§ Task to carry out
Please set down all the lines beneath this one exactly, without the pictures.

§ Dataset section
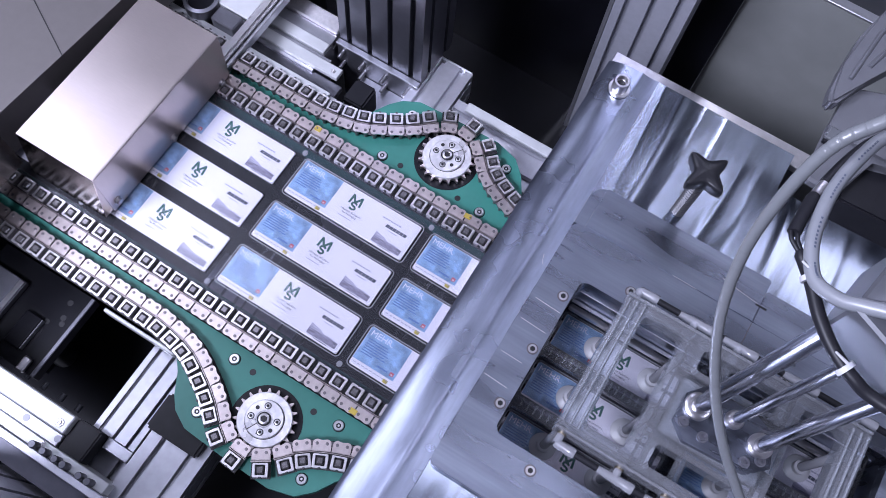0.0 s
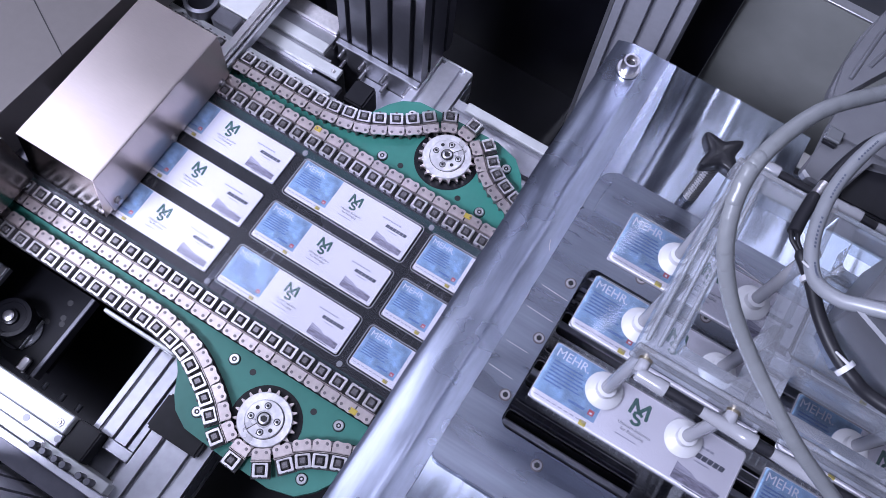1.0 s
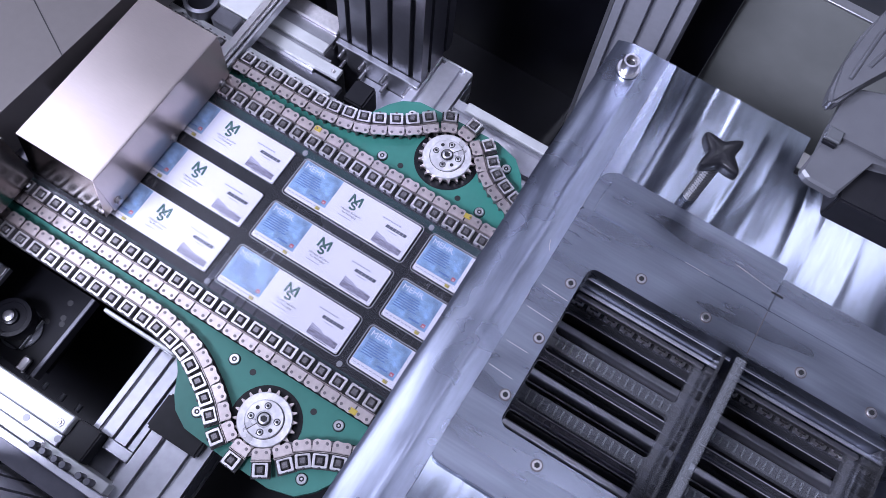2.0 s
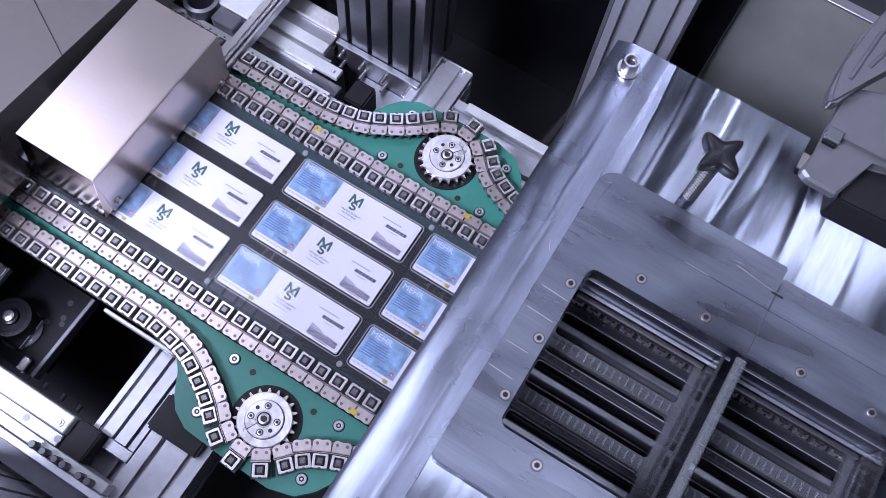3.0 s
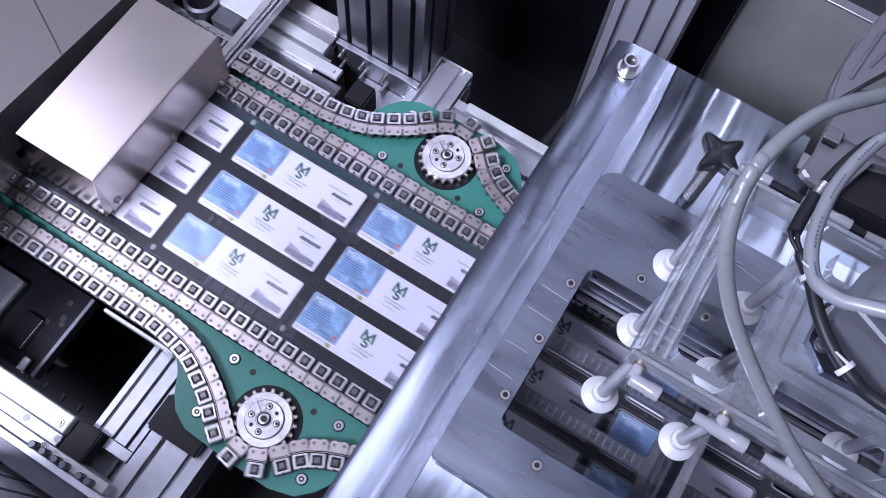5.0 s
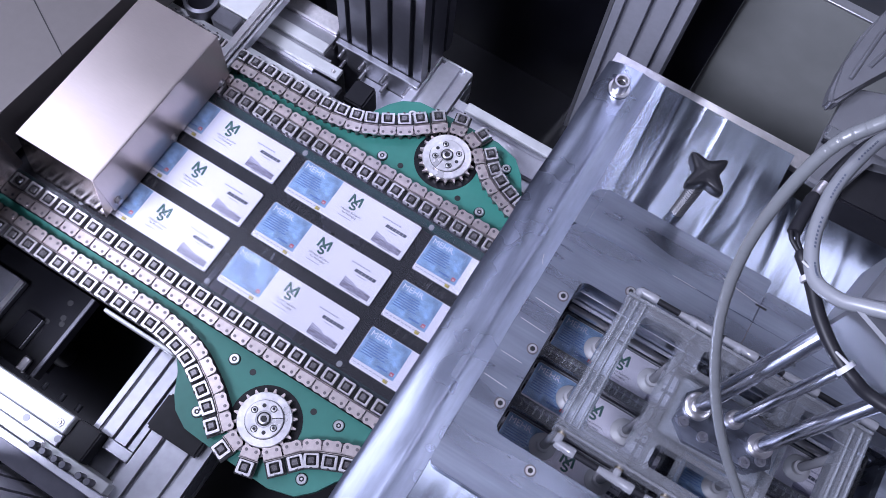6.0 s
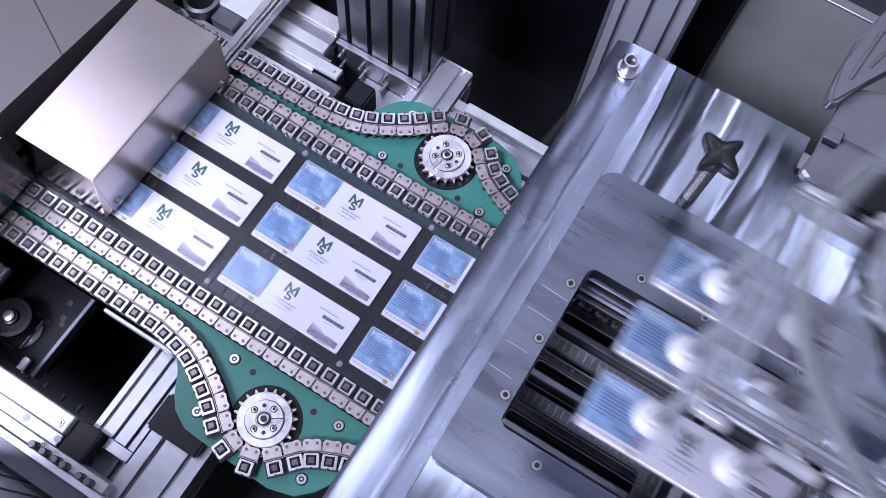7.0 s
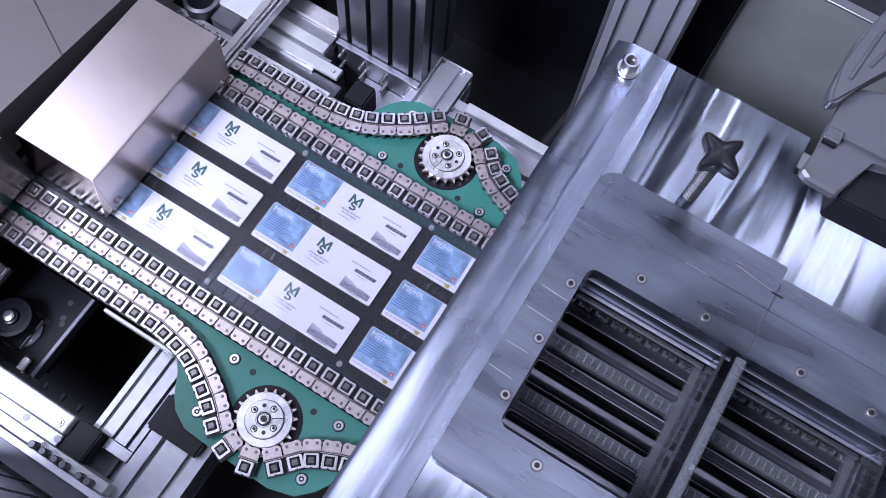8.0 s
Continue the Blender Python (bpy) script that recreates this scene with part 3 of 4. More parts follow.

§ Output for this exercise
0.0 s
1.0 s
2.0 s
3.0 s
5.0 s
6.0 s
7.0 s
8.0 s
Continue the Blender Python (bpy) script that recreates this scene with part 3 of 4. More parts follow.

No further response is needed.